*Aim*
Repeat the material verbatim. Images are excluded from the copy.

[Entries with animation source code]
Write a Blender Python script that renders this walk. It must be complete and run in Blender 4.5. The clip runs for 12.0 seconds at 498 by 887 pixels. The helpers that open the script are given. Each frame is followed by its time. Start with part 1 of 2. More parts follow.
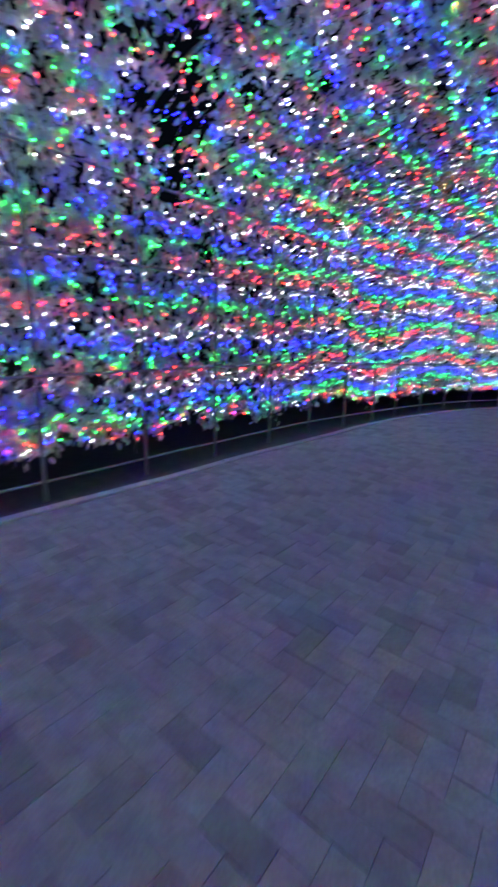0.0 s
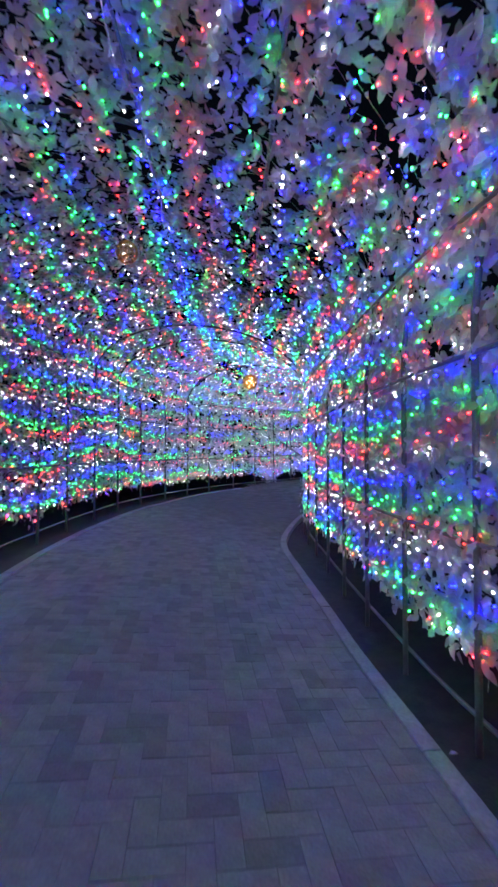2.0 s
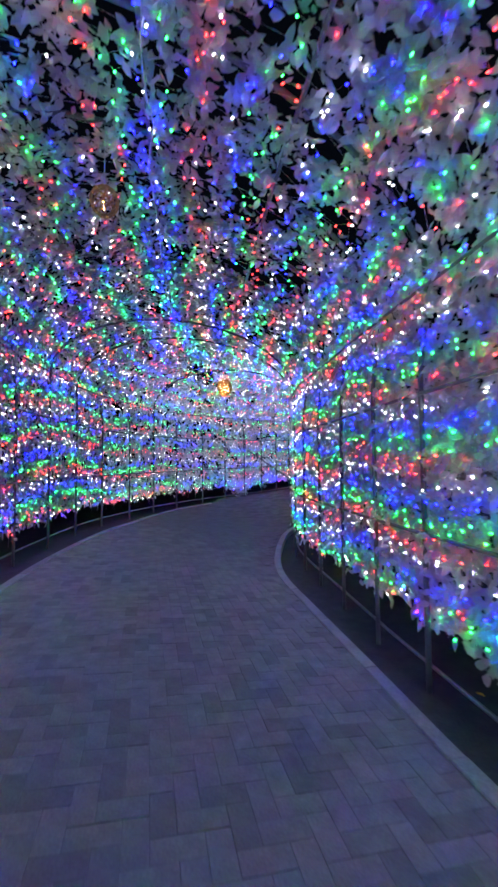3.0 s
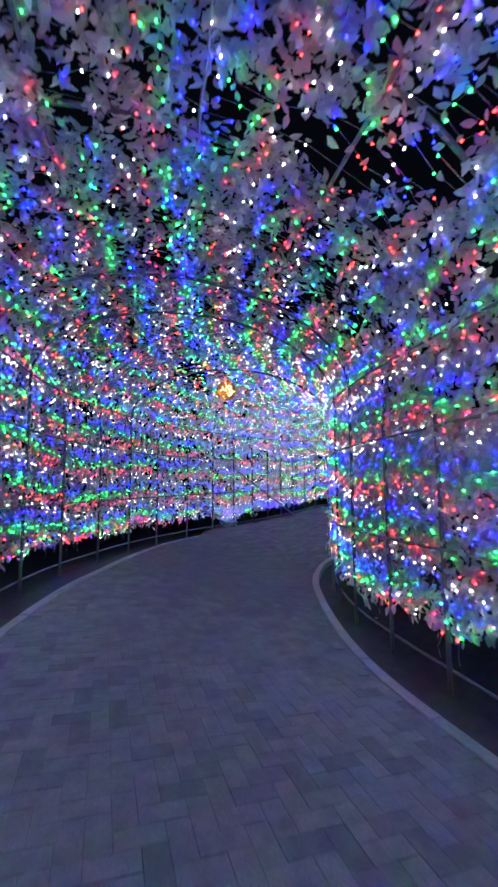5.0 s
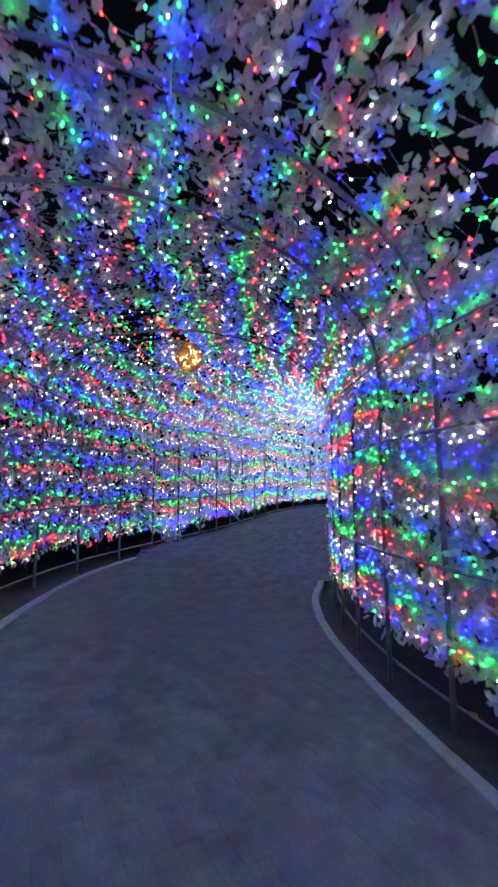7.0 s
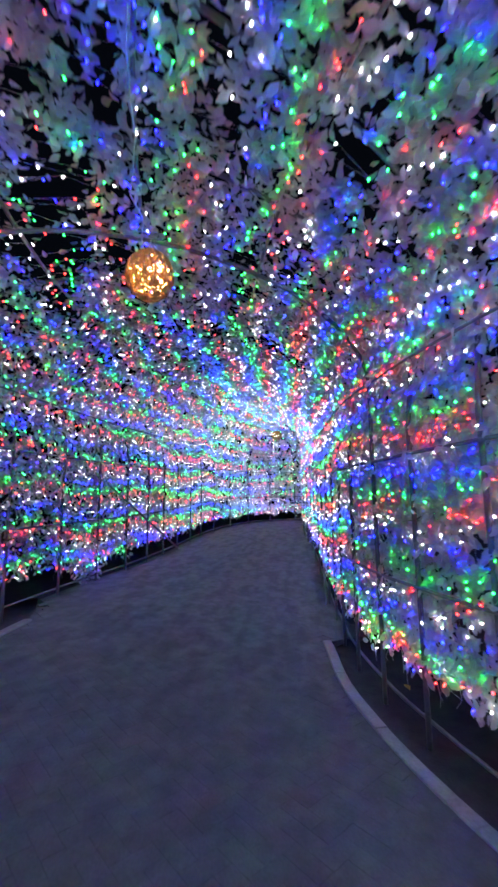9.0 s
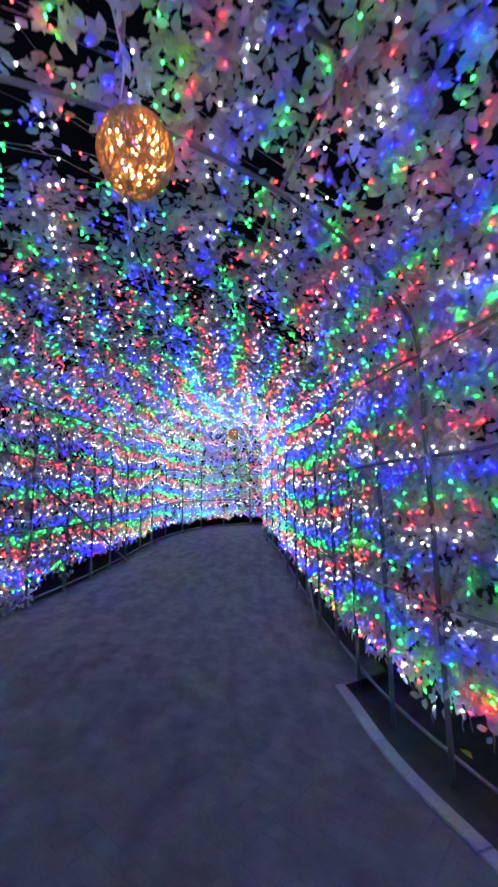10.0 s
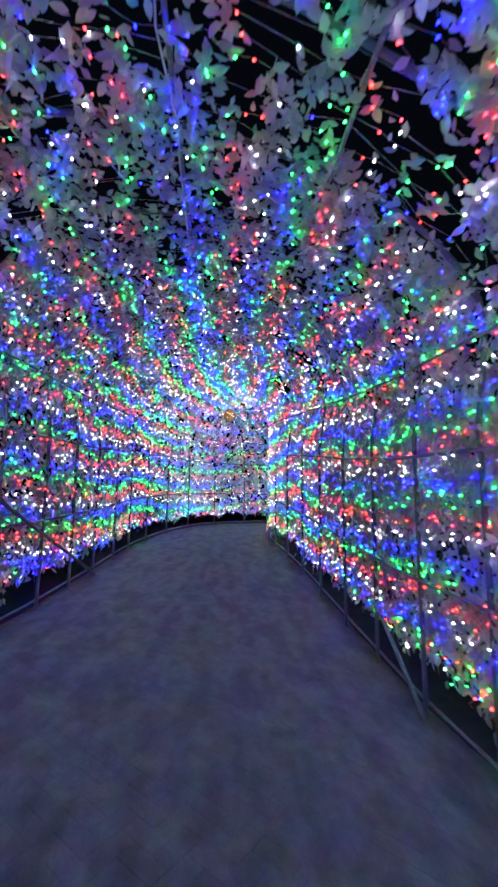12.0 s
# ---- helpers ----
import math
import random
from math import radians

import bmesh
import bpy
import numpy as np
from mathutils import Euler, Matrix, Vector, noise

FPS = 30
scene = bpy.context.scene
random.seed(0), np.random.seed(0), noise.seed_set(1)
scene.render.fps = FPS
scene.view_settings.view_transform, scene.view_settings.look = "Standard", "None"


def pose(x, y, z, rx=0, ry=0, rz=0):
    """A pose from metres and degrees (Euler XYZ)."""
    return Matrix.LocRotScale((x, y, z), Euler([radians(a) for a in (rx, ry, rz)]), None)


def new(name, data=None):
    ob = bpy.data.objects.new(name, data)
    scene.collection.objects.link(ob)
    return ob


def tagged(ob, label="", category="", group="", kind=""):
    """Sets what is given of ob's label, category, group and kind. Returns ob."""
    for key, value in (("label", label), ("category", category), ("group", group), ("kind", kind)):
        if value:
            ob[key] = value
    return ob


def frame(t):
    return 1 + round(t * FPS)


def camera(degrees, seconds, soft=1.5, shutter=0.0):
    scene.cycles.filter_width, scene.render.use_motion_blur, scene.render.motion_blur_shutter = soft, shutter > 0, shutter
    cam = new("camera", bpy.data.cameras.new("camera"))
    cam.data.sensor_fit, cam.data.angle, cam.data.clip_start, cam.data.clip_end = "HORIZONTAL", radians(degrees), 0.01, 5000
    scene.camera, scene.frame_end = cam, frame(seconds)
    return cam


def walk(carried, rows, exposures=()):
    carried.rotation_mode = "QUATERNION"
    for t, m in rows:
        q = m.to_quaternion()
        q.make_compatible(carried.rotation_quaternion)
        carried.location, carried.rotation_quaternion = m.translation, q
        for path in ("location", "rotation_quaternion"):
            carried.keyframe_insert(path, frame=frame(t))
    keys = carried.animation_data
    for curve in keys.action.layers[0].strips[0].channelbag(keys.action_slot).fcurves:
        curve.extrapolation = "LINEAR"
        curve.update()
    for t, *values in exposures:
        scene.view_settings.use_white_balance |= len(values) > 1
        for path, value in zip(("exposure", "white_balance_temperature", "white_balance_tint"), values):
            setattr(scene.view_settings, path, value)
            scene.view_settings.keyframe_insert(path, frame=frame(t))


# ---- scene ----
cam = camera(63.1, 12.0, soft=2.7, shutter=0.4)
# seconds, eye (x, y, z), yaw, pitch, roll
ROWS = [
    (0.0, -0.000, -0.000, 1.270, -0.00, -11.65, 1.23),
    (0.5, 0.037, 0.423, 1.321, -17.09, -6.59, 1.46),
    (1.0, 0.053, 0.861, 1.366, -30.76, -2.41, 1.37),
    (1.5, 0.145, 1.310, 1.400, -38.97, 0.25, 0.81),
    (2.0, 0.260, 1.780, 1.427, -46.72, 1.48, 0.17),
    (2.5, 0.423, 2.250, 1.457, -50.15, 2.14, -0.24),
    (3.0, 0.613, 2.744, 1.468, -52.99, 2.93, -0.42),
    (3.5, 0.858, 3.232, 1.457, -53.18, 3.24, -0.51),
    (5.5, 2.123, 5.248, 1.470, -61.62, 7.32, -0.49),
    (6.0, 2.482, 5.701, 1.489, -64.66, 7.16, -0.50),
    (6.5, 2.892, 6.099, 1.505, -66.89, 6.36, -0.25),
    (7.0, 3.334, 6.484, 1.515, -69.69, 6.73, -0.12),
    (9.0, 5.301, 7.983, 1.589, -82.51, 8.45, -0.57),
    (9.5, 5.828, 8.305, 1.608, -86.86, 7.61, -0.77),
    (10.0, 6.341, 8.610, 1.641, -91.01, 8.66, -0.79),
    (10.5, 6.878, 8.805, 1.665, -93.98, 7.97, -0.30),
    (11.0, 7.451, 8.963, 1.676, -95.44, 8.28, 0.07),
    (11.5, 8.064, 9.089, 1.672, -94.25, 6.87, 0.61),
    (12.0, 8.629, 9.221, 1.672, -94.37, 7.89, 0.69),
]
walk(cam, [(t, pose(x, y, z, 90 + pitch, 0, yaw) @ pose(0, 0, 0, 0, 0, roll)) for t, x, y, z, yaw, pitch, roll in ROWS],
     exposures=[(0.0, 0.25), (0.5, 0.1), (1.5, 0.0), (12.0, 0.0)])

# ---- light ----
world = bpy.data.worlds.new("night")
scene.world = world
world.use_nodes = True
world.node_tree.nodes["Background"].inputs[0].default_value = (0.02, 0.03, 0.06, 1)
world.node_tree.nodes["Background"].inputs[1].default_value = 0.06
LED_POWER = 56.0

# ---- materials ----
def nodes_of(name):
    m = bpy.data.materials.new(name)
    m.use_nodes = True
    t = m.node_tree
    return m, t, t.nodes["Principled BSDF"], lambda a, b: t.links.new(a, b)


def ramp(t, stops):
    r = t.nodes.new("ShaderNodeValToRGB")
    while len(r.color_ramp.elements) < len(stops):
        r.color_ramp.elements.new(0.5)
    for e, (p, c) in zip(r.color_ramp.elements, stops):
        e.position, e.color = p, (*c, 1)
    return r


def noise_node(t, scale, detail=4, coords="Object"):
    n, c = t.nodes.new("ShaderNodeTexNoise"), t.nodes.new("ShaderNodeTexCoord")
    n.inputs["Scale"].default_value, n.inputs["Detail"].default_value = scale, detail
    t.links.new(c.outputs[coords], n.inputs["Vector"])
    return n


def mix_colour(t, kind, fac, a, b):
    m = t.nodes.new("ShaderNodeMix")
    m.data_type, m.blend_type = "RGBA", kind
    m.inputs[0].default_value = fac
    t.links.new(a, m.inputs[6])
    t.links.new(b, m.inputs[7])
    return m.outputs[2]


def bump(t, height, bsdf, strength, distance):
    b = t.nodes.new("ShaderNodeBump")
    b.inputs["Strength"].default_value, b.inputs["Distance"].default_value = strength, distance
    t.links.new(height, b.inputs["Height"])
    t.links.new(b.outputs[0], bsdf.inputs["Normal"])


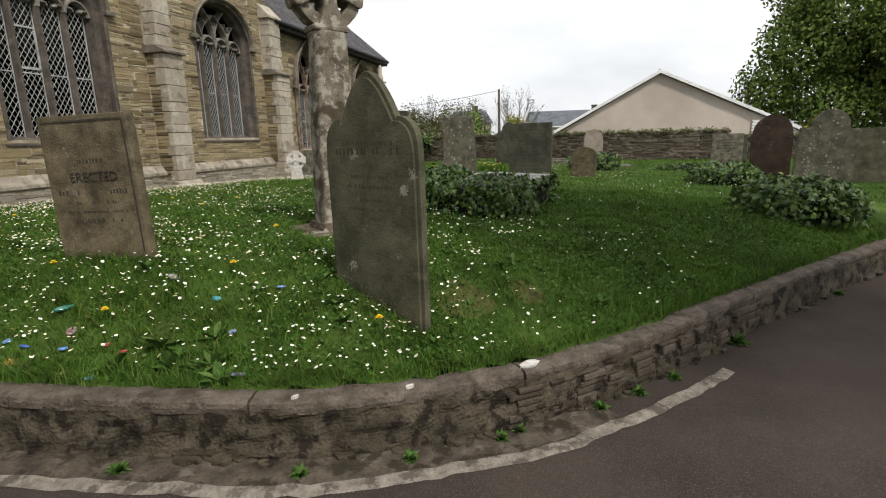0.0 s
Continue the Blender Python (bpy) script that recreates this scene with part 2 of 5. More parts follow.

*Response to the exercise*
Write a Blender Python script that renders this walk. It must be complete and run in Blender 4.5. The clip runs for 12.0 seconds at 498 by 887 pixels. The helpers that open the script are given. Each frame is followed by its time. Start with part 1 of 2. More parts follow.
0.0 s
2.0 s
3.0 s
5.0 s
7.0 s
9.0 s
10.0 s
12.0 s
# ---- helpers ----
import math
import random
from math import radians

import bmesh
import bpy
import numpy as np
from mathutils import Euler, Matrix, Vector, noise

FPS = 30
scene = bpy.context.scene
random.seed(0), np.random.seed(0), noise.seed_set(1)
scene.render.fps = FPS
scene.view_settings.view_transform, scene.view_settings.look = "Standard", "None"


def pose(x, y, z, rx=0, ry=0, rz=0):
    """A pose from metres and degrees (Euler XYZ)."""
    return Matrix.LocRotScale((x, y, z), Euler([radians(a) for a in (rx, ry, rz)]), None)


def new(name, data=None):
    ob = bpy.data.objects.new(name, data)
    scene.collection.objects.link(ob)
    return ob


def tagged(ob, label="", category="", group="", kind=""):
    """Sets what is given of ob's label, category, group and kind. Returns ob."""
    for key, value in (("label", label), ("category", category), ("group", group), ("kind", kind)):
        if value:
            ob[key] = value
    return ob


def frame(t):
    return 1 + round(t * FPS)


def camera(degrees, seconds, soft=1.5, shutter=0.0):
    scene.cycles.filter_width, scene.render.use_motion_blur, scene.render.motion_blur_shutter = soft, shutter > 0, shutter
    cam = new("camera", bpy.data.cameras.new("camera"))
    cam.data.sensor_fit, cam.data.angle, cam.data.clip_start, cam.data.clip_end = "HORIZONTAL", radians(degrees), 0.01, 5000
    scene.camera, scene.frame_end = cam, frame(seconds)
    return cam


def walk(carried, rows, exposures=()):
    carried.rotation_mode = "QUATERNION"
    for t, m in rows:
        q = m.to_quaternion()
        q.make_compatible(carried.rotation_quaternion)
        carried.location, carried.rotation_quaternion = m.translation, q
        for path in ("location", "rotation_quaternion"):
            carried.keyframe_insert(path, frame=frame(t))
    keys = carried.animation_data
    for curve in keys.action.layers[0].strips[0].channelbag(keys.action_slot).fcurves:
        curve.extrapolation = "LINEAR"
        curve.update()
    for t, *values in exposures:
        scene.view_settings.use_white_balance |= len(values) > 1
        for path, value in zip(("exposure", "white_balance_temperature", "white_balance_tint"), values):
            setattr(scene.view_settings, path, value)
            scene.view_settings.keyframe_insert(path, frame=frame(t))


# ---- scene ----
cam = camera(63.1, 12.0, soft=2.7, shutter=0.4)
# seconds, eye (x, y, z), yaw, pitch, roll
ROWS = [
    (0.0, -0.000, -0.000, 1.270, -0.00, -11.65, 1.23),
    (0.5, 0.037, 0.423, 1.321, -17.09, -6.59, 1.46),
    (1.0, 0.053, 0.861, 1.366, -30.76, -2.41, 1.37),
    (1.5, 0.145, 1.310, 1.400, -38.97, 0.25, 0.81),
    (2.0, 0.260, 1.780, 1.427, -46.72, 1.48, 0.17),
    (2.5, 0.423, 2.250, 1.457, -50.15, 2.14, -0.24),
    (3.0, 0.613, 2.744, 1.468, -52.99, 2.93, -0.42),
    (3.5, 0.858, 3.232, 1.457, -53.18, 3.24, -0.51),
    (5.5, 2.123, 5.248, 1.470, -61.62, 7.32, -0.49),
    (6.0, 2.482, 5.701, 1.489, -64.66, 7.16, -0.50),
    (6.5, 2.892, 6.099, 1.505, -66.89, 6.36, -0.25),
    (7.0, 3.334, 6.484, 1.515, -69.69, 6.73, -0.12),
    (9.0, 5.301, 7.983, 1.589, -82.51, 8.45, -0.57),
    (9.5, 5.828, 8.305, 1.608, -86.86, 7.61, -0.77),
    (10.0, 6.341, 8.610, 1.641, -91.01, 8.66, -0.79),
    (10.5, 6.878, 8.805, 1.665, -93.98, 7.97, -0.30),
    (11.0, 7.451, 8.963, 1.676, -95.44, 8.28, 0.07),
    (11.5, 8.064, 9.089, 1.672, -94.25, 6.87, 0.61),
    (12.0, 8.629, 9.221, 1.672, -94.37, 7.89, 0.69),
]
walk(cam, [(t, pose(x, y, z, 90 + pitch, 0, yaw) @ pose(0, 0, 0, 0, 0, roll)) for t, x, y, z, yaw, pitch, roll in ROWS],
     exposures=[(0.0, 0.25), (0.5, 0.1), (1.5, 0.0), (12.0, 0.0)])

# ---- light ----
world = bpy.data.worlds.new("night")
scene.world = world
world.use_nodes = True
world.node_tree.nodes["Background"].inputs[0].default_value = (0.02, 0.03, 0.06, 1)
world.node_tree.nodes["Background"].inputs[1].default_value = 0.06
LED_POWER = 56.0

# ---- materials ----
def nodes_of(name):
    m = bpy.data.materials.new(name)
    m.use_nodes = True
    t = m.node_tree
    return m, t, t.nodes["Principled BSDF"], lambda a, b: t.links.new(a, b)


def ramp(t, stops):
    r = t.nodes.new("ShaderNodeValToRGB")
    while len(r.color_ramp.elements) < len(stops):
        r.color_ramp.elements.new(0.5)
    for e, (p, c) in zip(r.color_ramp.elements, stops):
        e.position, e.color = p, (*c, 1)
    return r


def noise_node(t, scale, detail=4, coords="Object"):
    n, c = t.nodes.new("ShaderNodeTexNoise"), t.nodes.new("ShaderNodeTexCoord")
    n.inputs["Scale"].default_value, n.inputs["Detail"].default_value = scale, detail
    t.links.new(c.outputs[coords], n.inputs["Vector"])
    return n


def mix_colour(t, kind, fac, a, b):
    m = t.nodes.new("ShaderNodeMix")
    m.data_type, m.blend_type = "RGBA", kind
    m.inputs[0].default_value = fac
    t.links.new(a, m.inputs[6])
    t.links.new(b, m.inputs[7])
    return m.outputs[2]


def bump(t, height, bsdf, strength, distance):
    b = t.nodes.new("ShaderNodeBump")
    b.inputs["Strength"].default_value, b.inputs["Distance"].default_value = strength, distance
    t.links.new(height, b.inputs["Height"])
    t.links.new(b.outputs[0], bsdf.inputs["Normal"])


0.0 s
Continue the Blender Python (bpy) script that recreates this scene with part 2 of 5. More parts follow.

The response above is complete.